Martinsville’s trio of inspected full-service restaurants passed their January inspections with minimal citations.
Hamlet Kitchen, Meemaws and Francks’ Place Bistro had less than five citations between them. Most violations had to do with proper date labeling for already prepared ingredients.
Francks’ Place Bistro passed inspections without any violations. This coincides with the bistro’s past two inspections.
This, according to dining director and executive chef Janet Ashby, is not by accident.
Located at 350 Kings Way Road, the bistro is part of Martinsville’s Kings Grant Retirement Community. The bistro has a diverse menu, from salmon to pasta.
Ashby and Kings Grant executive director James Souter describes a meticulous cleanliness process, one that dates back to 2017, when the bistro was founded.
“I can say many of our procedures and processes have been around for many years,” Souter said.
Prior to opening, Ashby wipes down surfaces, even if they were wiped the evening prior after closing. They check the temperatures of ingredients while making sure everything is in its proper place.
“It’s not a very big venue,” Ashby said. “We have to keep it clean and organized in order for it to work and be efficient.”
The cleaning process could take up to an hour and a half, sometimes longer, depending on how busy they are.
Ashby said the bistro’s connection to a retirement community is one of the reasons why cleanliness is emphasized.
“It’s one of the main parts to running the business,” Ashby said, later adding, “It’s a major part of the residents here, it’s part of their home and their lifestyle.”
Inspector visits, while random, usually occur six months after the previous inspection.
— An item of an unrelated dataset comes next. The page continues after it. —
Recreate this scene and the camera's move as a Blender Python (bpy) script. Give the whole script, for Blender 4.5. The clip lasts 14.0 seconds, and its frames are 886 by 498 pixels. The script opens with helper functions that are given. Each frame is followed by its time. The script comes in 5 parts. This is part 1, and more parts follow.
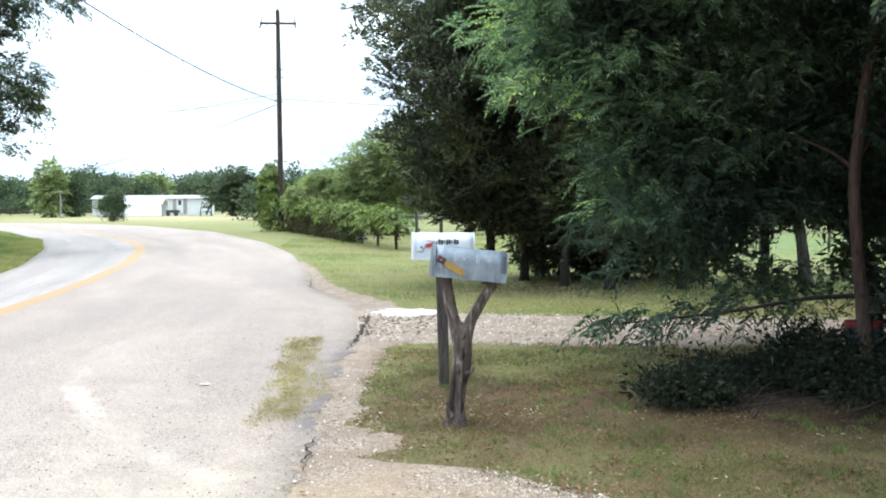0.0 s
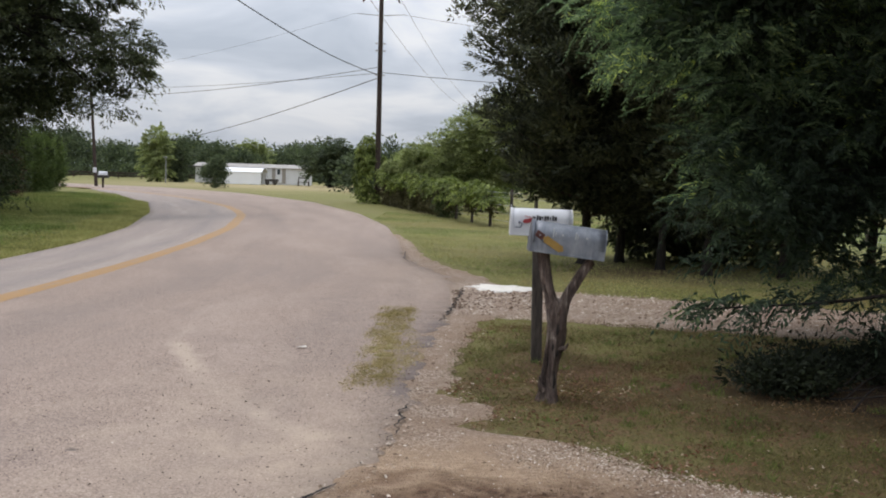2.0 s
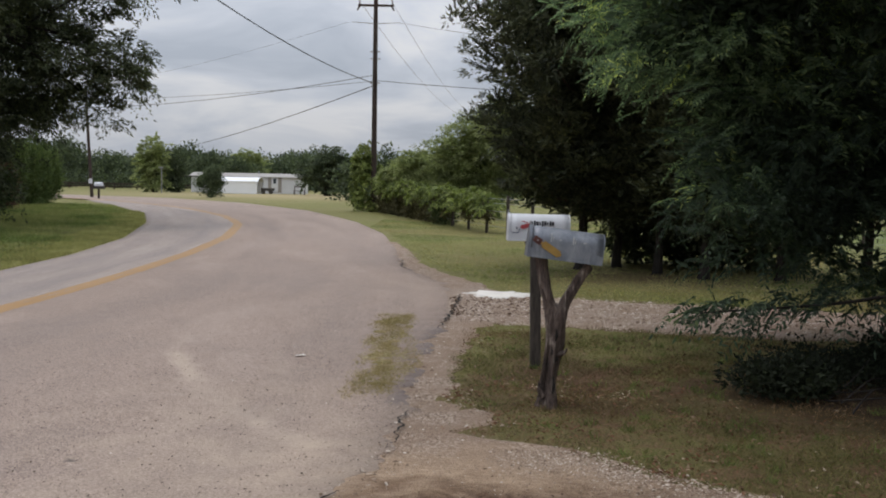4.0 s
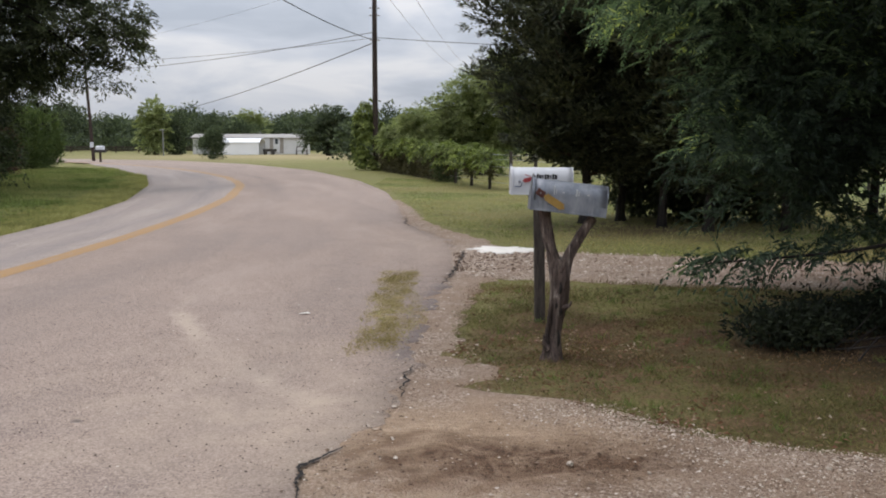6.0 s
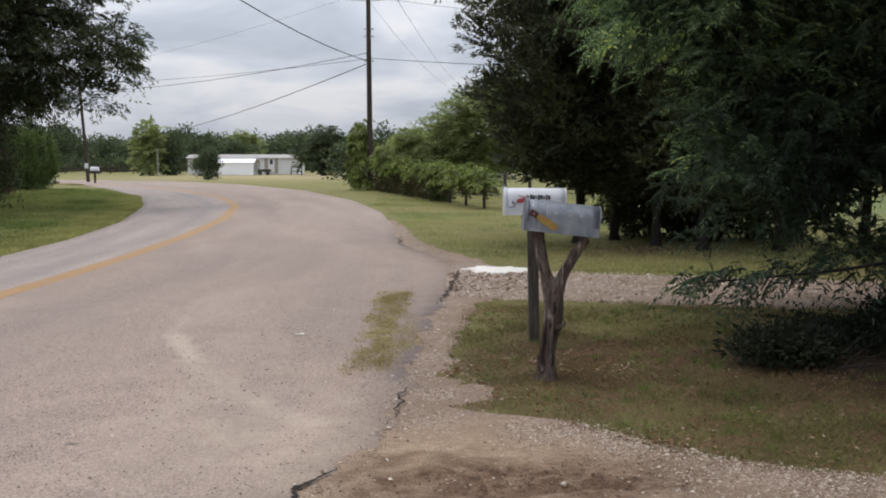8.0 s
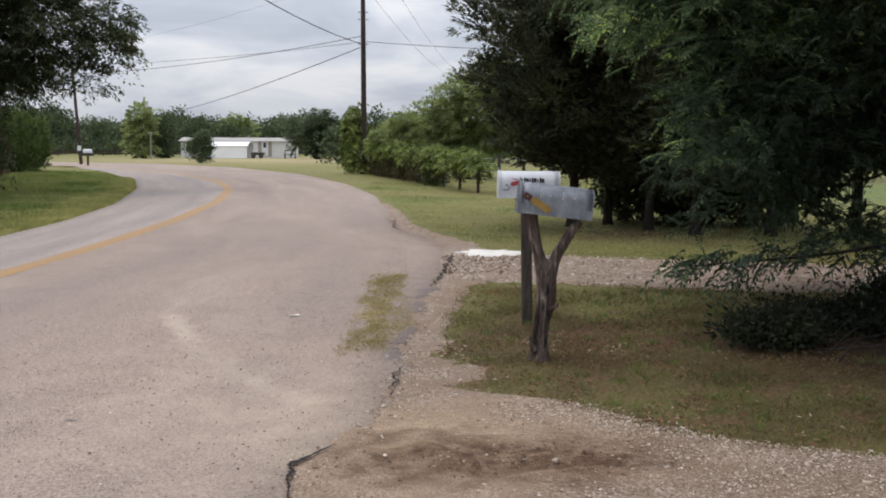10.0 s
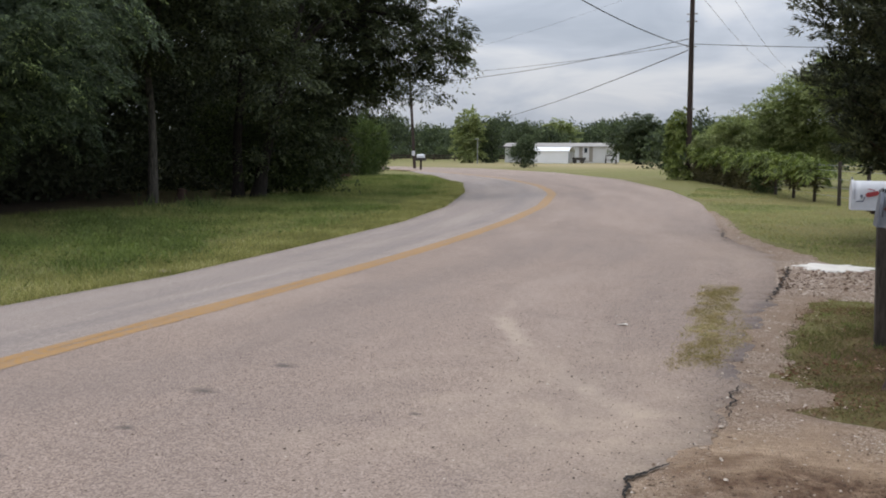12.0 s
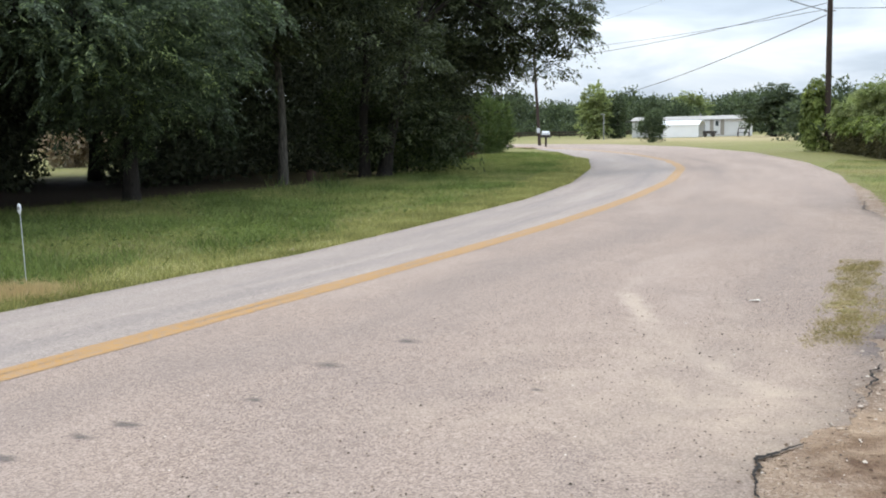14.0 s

This is normal for restaurants, according to Darrin Doss, senior environmental health manager.
“It is normal for an establishment to be inspected more than once per year. In fact, some will receive up to four inspections in a year.”
Ashby said she maintains cleaning standards no matter how close they are to the six-month window. Both Ashby and Souter said that maintaining standards throughout the year takes the nervous edge away from inspections.
“If you are following protocols … we’re ready even if they come every day of the week,” Souter said.